Drafting Chapter Two

So, I’m drafting my new story right now, but instead of using the NaNoWriMo put anything down and don’t look back method, I’m trying to write quickly but I am taking time to edit things a little.

Such as:

Last night, I was writing some of Chapter Two. I’m wrapping that chapter up. And as I typed, I realized that I was doing something that was a) bad writing and b) giving away the whole story. I recognized it as something I’ve definitely done in the past in other projects.

Here it is. It was dialogue. Ursula’s mother, Mrs. Houghton, is talking to Ursula.

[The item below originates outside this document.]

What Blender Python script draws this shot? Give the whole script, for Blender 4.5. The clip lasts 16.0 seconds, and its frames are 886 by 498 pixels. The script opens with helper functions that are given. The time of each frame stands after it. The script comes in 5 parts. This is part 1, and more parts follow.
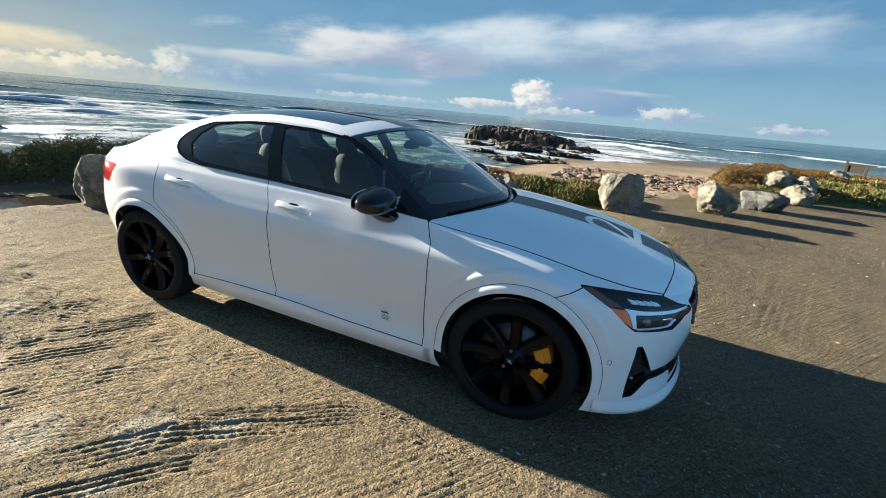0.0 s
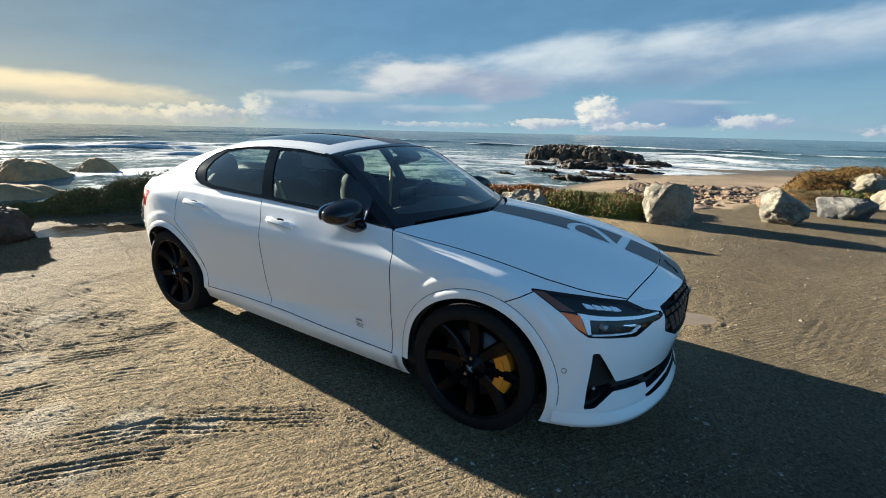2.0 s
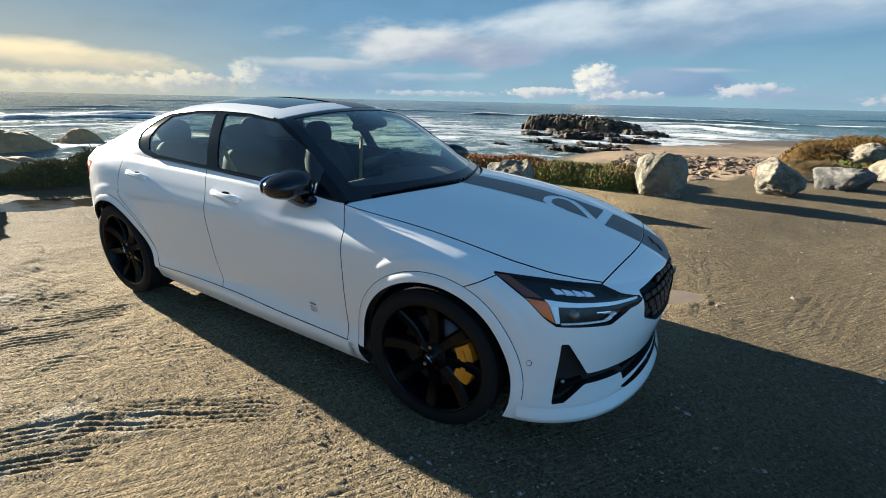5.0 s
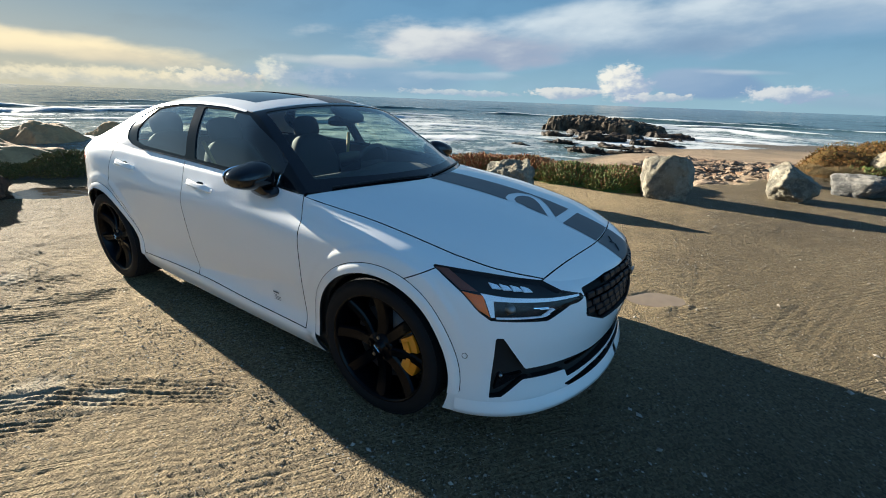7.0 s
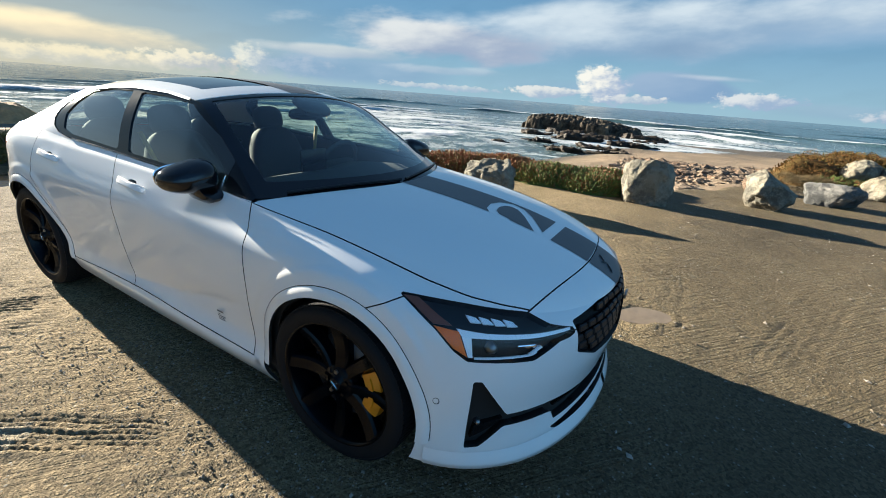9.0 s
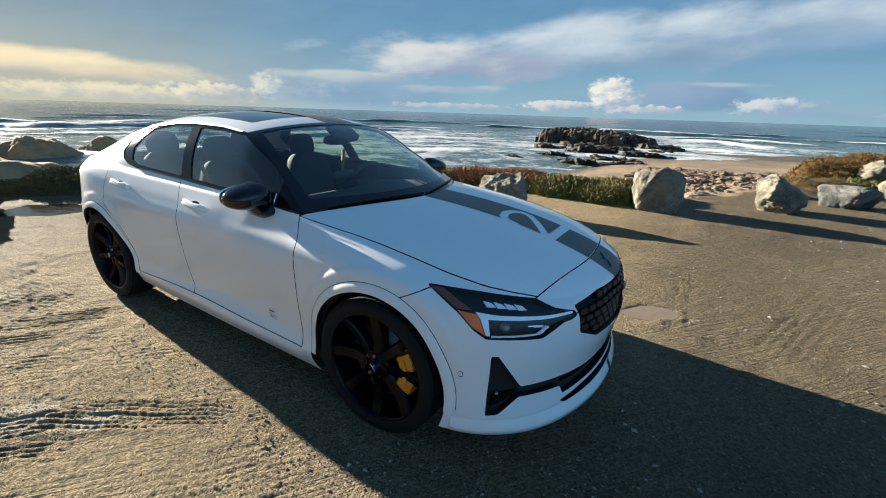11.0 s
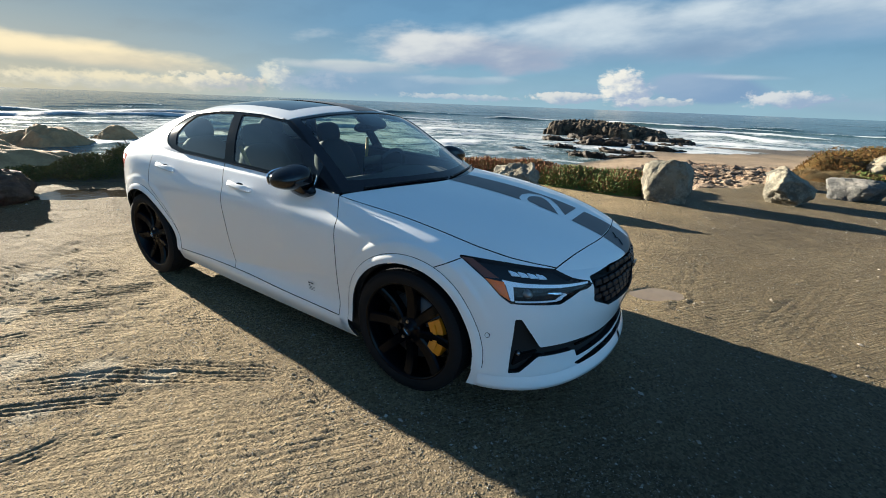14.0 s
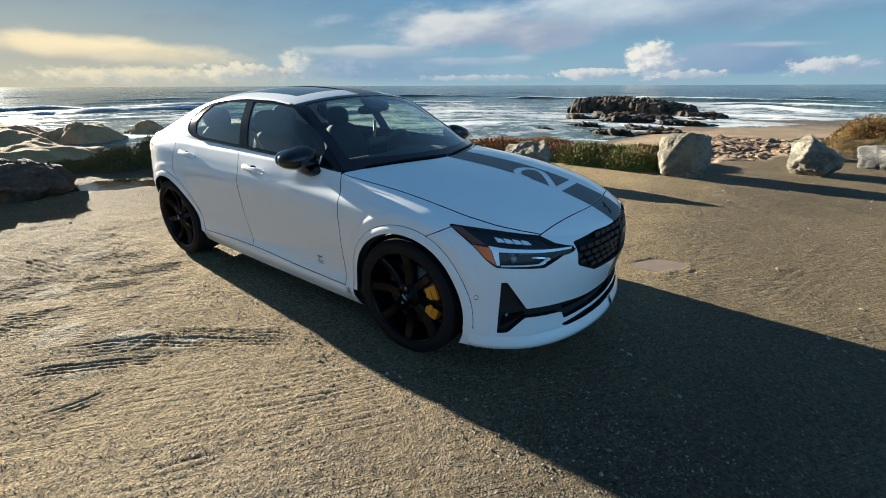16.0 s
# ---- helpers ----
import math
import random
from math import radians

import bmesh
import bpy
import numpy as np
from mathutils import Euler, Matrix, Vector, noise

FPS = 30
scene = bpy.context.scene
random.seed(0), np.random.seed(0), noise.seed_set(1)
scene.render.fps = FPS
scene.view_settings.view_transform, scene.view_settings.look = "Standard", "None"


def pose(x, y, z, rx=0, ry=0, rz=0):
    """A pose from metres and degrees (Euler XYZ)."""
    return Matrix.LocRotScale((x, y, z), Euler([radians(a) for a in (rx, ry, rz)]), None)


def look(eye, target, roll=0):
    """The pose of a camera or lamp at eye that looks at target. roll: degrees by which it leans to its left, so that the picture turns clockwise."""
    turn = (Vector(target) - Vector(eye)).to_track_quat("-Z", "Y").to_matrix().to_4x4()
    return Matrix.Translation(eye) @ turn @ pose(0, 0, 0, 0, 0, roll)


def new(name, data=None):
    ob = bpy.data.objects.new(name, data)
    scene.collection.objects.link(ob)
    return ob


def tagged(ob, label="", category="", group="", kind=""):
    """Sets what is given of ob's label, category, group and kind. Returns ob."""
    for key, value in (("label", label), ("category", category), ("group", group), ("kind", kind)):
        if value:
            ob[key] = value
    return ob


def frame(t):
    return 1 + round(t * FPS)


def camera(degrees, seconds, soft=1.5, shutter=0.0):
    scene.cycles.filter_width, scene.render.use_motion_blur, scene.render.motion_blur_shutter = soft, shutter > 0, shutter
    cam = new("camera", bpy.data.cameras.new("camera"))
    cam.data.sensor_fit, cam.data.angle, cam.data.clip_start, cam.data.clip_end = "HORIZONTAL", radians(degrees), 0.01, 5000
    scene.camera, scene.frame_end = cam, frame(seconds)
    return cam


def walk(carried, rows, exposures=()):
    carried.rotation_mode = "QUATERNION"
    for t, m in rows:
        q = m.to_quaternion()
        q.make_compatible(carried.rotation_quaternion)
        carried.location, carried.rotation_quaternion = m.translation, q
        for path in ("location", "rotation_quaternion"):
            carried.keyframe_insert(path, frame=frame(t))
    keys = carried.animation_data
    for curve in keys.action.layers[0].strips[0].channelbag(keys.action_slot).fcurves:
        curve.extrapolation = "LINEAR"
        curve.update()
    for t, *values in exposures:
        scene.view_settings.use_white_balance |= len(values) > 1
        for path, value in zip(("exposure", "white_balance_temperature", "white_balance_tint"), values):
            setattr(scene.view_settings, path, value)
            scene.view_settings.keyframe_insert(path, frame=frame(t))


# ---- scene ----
cam = camera(93.5, 16.0, soft=0.95)
PATH = [
    (0, (0.291, -2.797, 1.559), (-0.376, -1.02, 0.927), 5.1),
    (0.5, (0.525, -2.682, 1.539), (-0.277, -0.958, 0.919), 4.4),
    (1, (0.711, -2.657, 1.544), (-0.282, -1.011, 0.992), 3.3),
    (1.5, (0.779, -2.622, 1.527), (-0.228, -0.977, 0.999), 2.4),
    (2, (0.813, -2.607, 1.52), (-0.147, -0.939, 0.975), 1.3),
    (2.5, (0.829, -2.601, 1.51), (-0.112, -0.925, 0.958), 0.9),
    (3, (0.829, -2.596, 1.515), (-0.104, -0.918, 0.954), 0.8),
    (3.5, (0.829, -2.585, 1.504), (-0.098, -0.911, 0.923), 0.8),
    (4, (0.842, -2.551, 1.495), (-0.073, -0.882, 0.883), 0.8),
    (4.5, (0.834, -2.412, 1.481), (-0.074, -0.754, 0.83), 1.0),
    (4.7, (0.835, -2.364, 1.48), (-0.075, -0.712, 0.814), 1.1),
    (7, (1.145, -2.176, 1.474), (0.154, -0.577, 0.796), 2.1),
    (7.5, (1.135, -2.132, 1.457), (0.184, -0.527, 0.737), 2.5),
    (8, (1.091, -1.979, 1.457), (0.178, -0.376, 0.684), 3.3),
    (8.5, (1.049, -1.935, 1.474), (0.145, -0.309, 0.74), 3.8),
    (9, (1.008, -1.915, 1.482), (0.114, -0.267, 0.786), 4.4),
    (9.2, (1.0, -1.916, 1.486), (0.104, -0.263, 0.803), 4.5),
    (11.3, (1.239, -2.275, 1.513), (0.207, -0.672, 0.912), 0.3),
    (11.4, (1.306, -2.303, 1.503), (0.164, -0.792, 0.863), 2.3),
    (11.5, (1.28, -2.319, 1.517), (0.151, -0.804, 0.863), 2.7),
    (12, (1.095, -2.447, 1.491), (0.015, -0.905, 0.814), 3.2),
    (12.5, (0.97, -2.545, 1.499), (-0.047, -0.972, 0.799), 3.5),
    (13, (0.955, -2.541, 1.483), (-0.024, -0.95, 0.769), 3.7),
    (13.5, (1.058, -2.488, 1.497), (0.079, -0.888, 0.801), 3.3),
    (14, (1.177, -2.442, 1.499), (0.179, -0.84, 0.838), 2.2),
    (14.5, (1.266, -2.477, 1.496), (0.24, -0.879, 0.869), 0.8),
    (15, (1.258, -2.654, 1.492), (0.214, -1.061, 0.88), -0.4),
    (15.5, (1.289, -2.705, 1.494), (0.235, -1.137, 0.838), -0.7),
    (16, (1.408, -2.494, 1.483), (0.33, -0.976, 0.75), -0.2),
]
EXPOSURE, KELVIN, TINT = 2.53, 5560, 8
walk(cam, [(t, look(eye, target, roll)) for t, eye, target, roll in PATH], [(t, EXPOSURE + more, KELVIN, TINT) for t, more in ((0, 0.09), (1, 0.02), (3, 0.0), (4.5, 0.05), (7.5, 0.01), (8, 0.14), (9, 0.11), (11.5, -0.05), (13.5, 0.0), (16, -0.06))])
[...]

“Ursula, you can make a real difference here. The Maldens have pedigree, this land, this house. They have the culture and of course, the title. But one thing they don’t have? They haven’t unlimited funds. They can’t even keep up this house in good repair!”

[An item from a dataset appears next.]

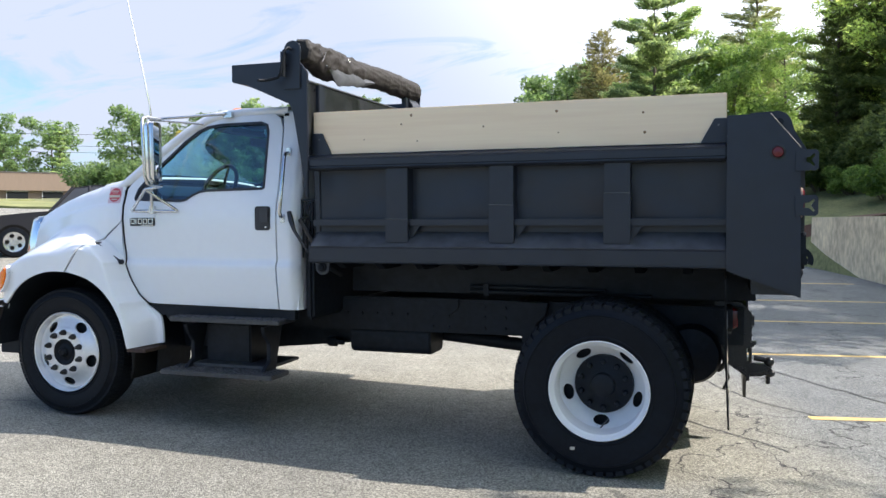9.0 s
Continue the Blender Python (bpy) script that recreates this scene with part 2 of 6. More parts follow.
TARP = mat("tarp_cloth", (0.023, 0.020, 0.0175), 0.8, vary=0.35, grain=30, stain=5, bump=0.5)
TARP_PALE = mat("pale_tarp_lining", (0.08, 0.088, 0.10), 0.7, vary=0.25, grain=20, stain=4, bump=0.3)
TARP_INNER = mat("tarp_black_mesh", (0.012, 0.012, 0.013), 0.7, vary=0.3, grain=60, bump=0.3)
AMBER = mat("amber_lens", (0.95, 0.195, 0.005), 0.25, vary=0.12, grain=80, coat=0.1, spec=0.3)
RED = mat("red_lens", (0.30, 0.010, 0.013), 0.25, vary=0.35, grain=90, coat=0.15, spec=0.35)
RED_DEEP = mat("dark_red_lens", (0.12, 0.005, 0.008), 0.2, vary=0.4, grain=120, coat=0.2, spec=0.4)
CLEAR = mat("clear_lens", (0.10, 0.095, 0.085), 0.25, vary=0.25, grain=60, coat=0.25)
STICKER = mat("red_sticker", (0.55, 0.07, 0.09), 0.4, vary=0.1)
STICKER_PALE = mat("pale_sticker", (0.64, 0.50, 0.53), 0.4, vary=0.05)
PRINT = mat("white_print", (0.57, 0.52, 0.43), 0.6, vary=0.08, grain=50)
FADED = mat("faded_print", (0.26, 0.26, 0.26), 0.6, vary=0.25, grain=50)
SEAT = mat("grey_cloth", (0.16, 0.16, 0.17), 0.85, vary=0.15, grain=200)
DASH = mat("dark_dash", (0.014, 0.016, 0.02), 0.6, vary=0.1)
RUST = mat("rusty_steel", (0.045, 0.026, 0.02), 0.8, vary=0.4, grain=30, stain=8, bump=0.3)
WORN_RIM = mat("worn_lamp_rim", (0.45, 0.34, 0.26), 0.45, metal=0.4, vary=0.35, grain=70)
BLUE = mat("blue_badge", (0.02, 0.05, 0.25), 0.25, vary=0.05)
MIRROR = mat("mirror_glass", (0.40, 0.43, 0.46), 0.02, metal=1.0, vary=0.02)
GLASS = glass("window_glass", (0.52, 0.80, 0.86), sheen=0.115, gleam=(0.80, 0.92, 1.0))
SCREEN = glass("windscreen_glass", (0.24, 0.48, 0.66), sheen=0.10, slant=5.0, gleam=(0.58, 0.80, 1.0))
TINT = glass("blue_tint_band", (0.10, 0.30, 0.60))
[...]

I could’ve left that ranty block of dialogue in and fixed it in the revision, right? But I thought I should fix it immediately when I knew that that wasn’t good. I have a tendency to write characters who just blurt things very directly sometimes. I think it’s because my inner, mental, constant-writer’s-monologue in my head is pretty blunt and pretty direct. But let’s be real: dialogue like that is not, in any remote way, realistic–for life or for fiction.

I wrote it, re-read it, and reshaped the scene:

“Well, we ended up going to the very back of the house to see a gallery with very large windows and good views,” Ursula said. “And it was quite derelict! The light fixtures were askew. The carpets snagged, the walls in need of plaster and paint. I’m sure there were leaks.”  
            The maid finished her task and Ursula bade her to go downstairs. Once she left, Mother said, “Well, that’s an opportunity.”
            “What do you mean?”
            “Ursula dear, you know what we heard in London—what we’ve heard in New York even, that many of these scions of great families are a bit short on tin.”
            “Well, I think you saw evidence of that this afternoon,” Mother said. “Are you ready to go down? You know my dear, I think you have a chance to make a real difference in a house like this.” Ursula rose from the chair and slowly walked, tugging on her gloves.
            She smiled at Mother. “Oh, Mother, what is so wrong with marrying an American lad?”

            “Nothing,” Mother replied. “Of course not. But Europe has class and culture and it would be lovely to see you be a countess. Or for Simon to marry into a family of great consequence—far greater consequence than the Rockefellers.”

There are far better ways to get that same point across and far better to weave it in. It’s the basis of Ursula’s storyline, actually, that she’s an American Dollar Princess buccaneer who marries into a British family of long lineage, big house, and not enough cash.

But we don’t need to hit someone over the head with it.

And thus, I think I have grown able to edit a little bit while still drafting and moving forward with the story–and recognizing things like giving away the entire plot line in one weird go.

6 thoughts on “Drafting Chapter Two

  1. Yep, I do that all the time. I've had to move entire chapters to later on in the story before. Plus, the second bit has a lot more personality! I can't stand to leave something glaring to edit later. We gotta do it sometimes, might as well do it now. ^_^


  2. I wrote it, stopped typing, looked at it and went, \”Ugh…why do you keep doing this? No, no, no.\” Deleted it, wrote that conversation instead. It's still rough, but I think it tells us more about the Houghtons. It'll probably change later anyway ;-)I know you do the draft and edit thing. It used to slow me down to the point where I wouldn't get anything done.